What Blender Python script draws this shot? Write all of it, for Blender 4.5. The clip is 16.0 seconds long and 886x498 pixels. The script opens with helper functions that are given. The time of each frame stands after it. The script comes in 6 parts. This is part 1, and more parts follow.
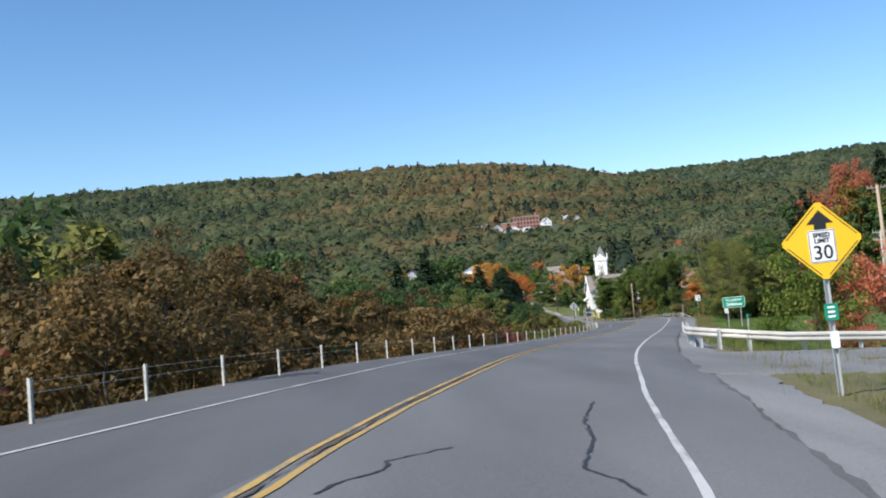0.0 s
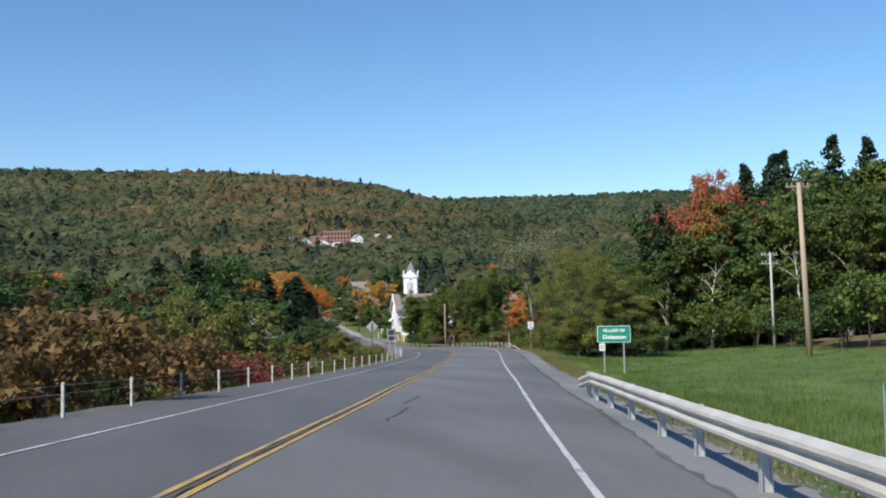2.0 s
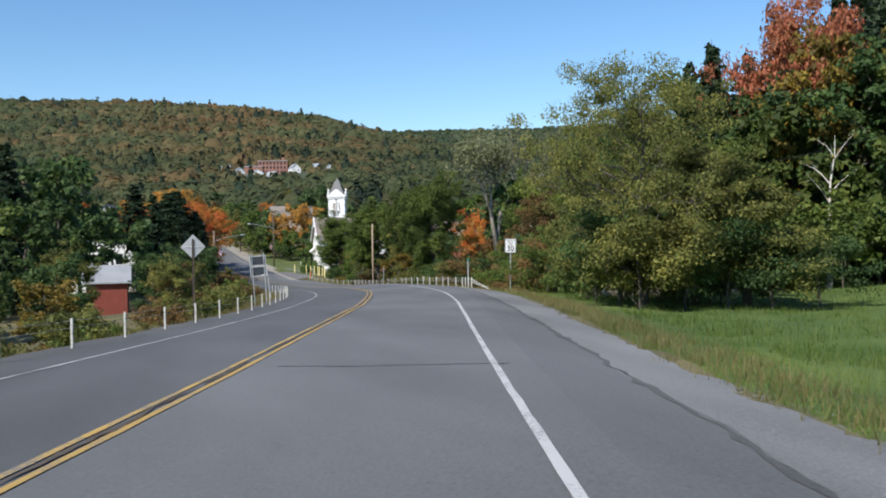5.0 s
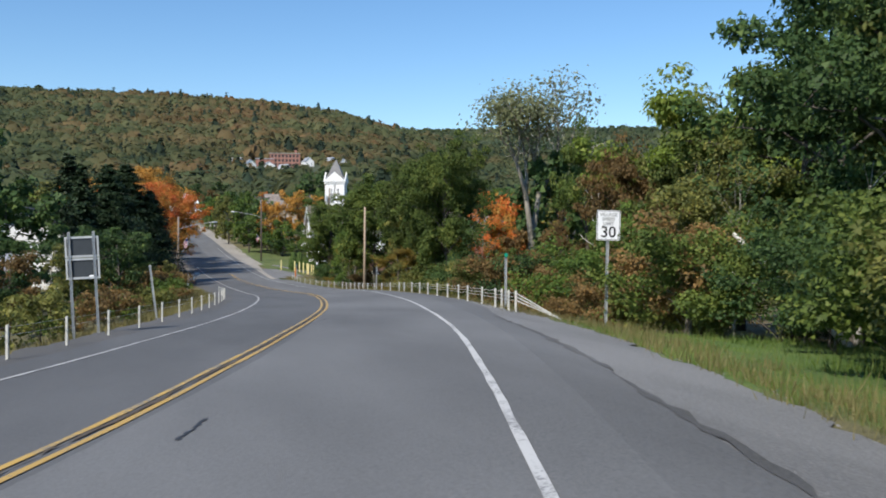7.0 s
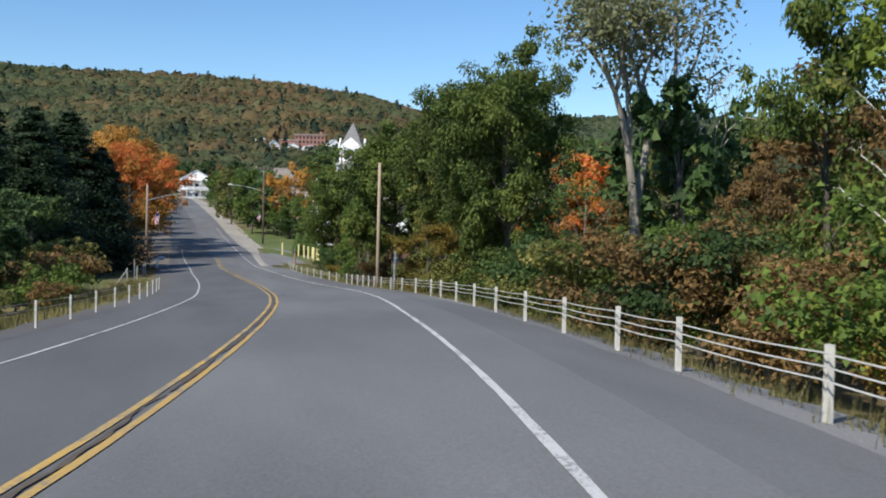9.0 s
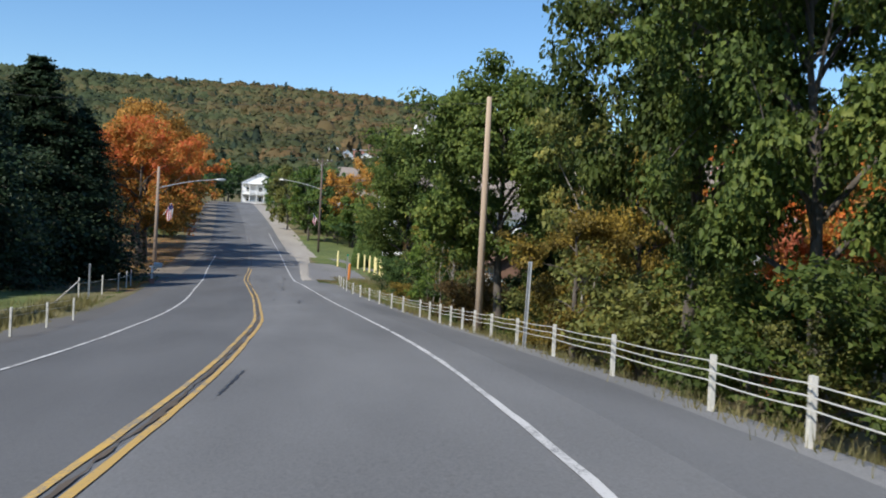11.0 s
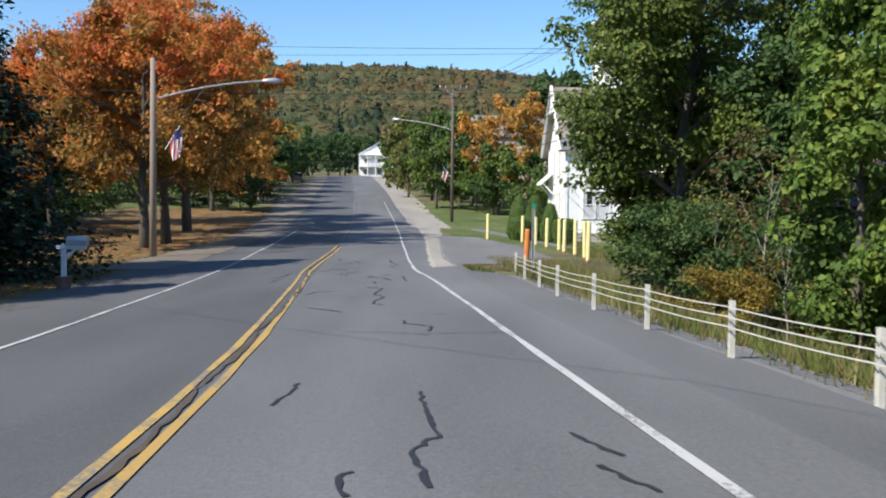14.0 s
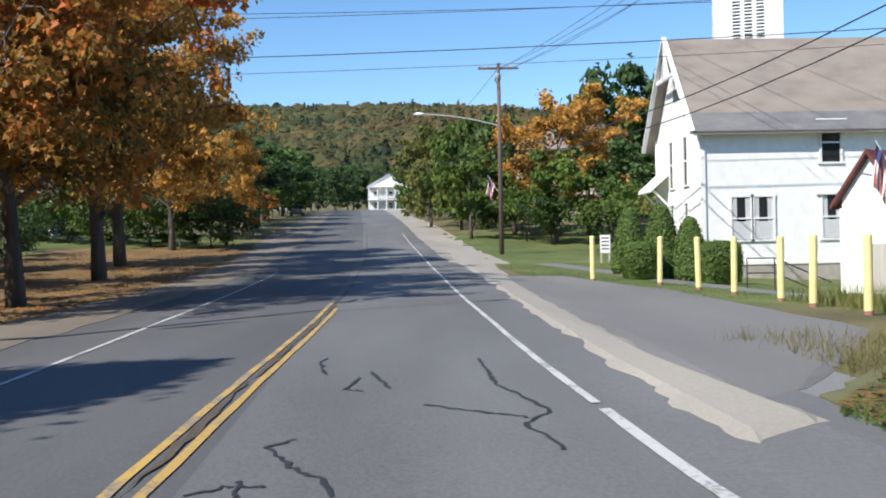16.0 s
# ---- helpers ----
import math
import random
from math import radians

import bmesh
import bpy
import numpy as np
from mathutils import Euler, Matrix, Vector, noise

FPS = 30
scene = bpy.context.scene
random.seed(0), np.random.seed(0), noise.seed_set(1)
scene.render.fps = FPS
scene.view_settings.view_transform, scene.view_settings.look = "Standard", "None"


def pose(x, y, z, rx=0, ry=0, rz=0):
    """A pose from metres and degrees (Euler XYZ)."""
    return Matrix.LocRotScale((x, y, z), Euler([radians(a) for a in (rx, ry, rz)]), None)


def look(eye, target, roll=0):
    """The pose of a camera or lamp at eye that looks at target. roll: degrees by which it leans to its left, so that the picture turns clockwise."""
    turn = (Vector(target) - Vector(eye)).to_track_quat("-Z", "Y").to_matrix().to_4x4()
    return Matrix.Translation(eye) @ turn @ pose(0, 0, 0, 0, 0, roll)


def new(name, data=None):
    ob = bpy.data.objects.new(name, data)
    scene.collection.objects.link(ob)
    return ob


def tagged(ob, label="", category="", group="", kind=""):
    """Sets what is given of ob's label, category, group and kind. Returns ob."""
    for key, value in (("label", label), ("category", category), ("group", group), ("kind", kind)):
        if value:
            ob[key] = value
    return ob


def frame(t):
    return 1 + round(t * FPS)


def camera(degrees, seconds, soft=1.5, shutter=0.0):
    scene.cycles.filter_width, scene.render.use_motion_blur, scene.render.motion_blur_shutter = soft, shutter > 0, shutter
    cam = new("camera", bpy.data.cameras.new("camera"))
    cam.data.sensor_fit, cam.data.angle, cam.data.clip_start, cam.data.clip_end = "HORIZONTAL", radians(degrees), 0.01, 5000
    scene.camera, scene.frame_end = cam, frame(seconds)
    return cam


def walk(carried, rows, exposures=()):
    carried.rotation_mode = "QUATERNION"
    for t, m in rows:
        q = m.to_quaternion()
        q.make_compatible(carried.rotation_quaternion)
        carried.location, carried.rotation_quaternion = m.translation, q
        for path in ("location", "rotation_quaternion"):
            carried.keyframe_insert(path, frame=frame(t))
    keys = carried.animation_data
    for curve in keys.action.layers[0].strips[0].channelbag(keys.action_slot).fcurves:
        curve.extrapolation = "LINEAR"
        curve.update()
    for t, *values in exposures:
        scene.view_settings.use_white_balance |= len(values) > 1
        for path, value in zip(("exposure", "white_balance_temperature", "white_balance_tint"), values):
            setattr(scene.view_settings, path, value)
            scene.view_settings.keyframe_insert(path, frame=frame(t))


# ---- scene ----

----------

### Exercise prompt
Pick out the lines containing the string "frame".

### Finished answer
What Blender Python script draws this shot? Write all of it, for Blender 4.5. The clip is 16.0 seconds long and 886x498 pixels. The script opens with helper functions that are given. The time of each frame stands after it. The script comes in 6 parts. This is part 1, and more parts follow.
def frame(t):
    scene.camera, scene.frame_end = cam, frame(seconds)
            carried.keyframe_insert(path, frame=frame(t))
            scene.view_settings.keyframe_insert(path, frame=frame(t))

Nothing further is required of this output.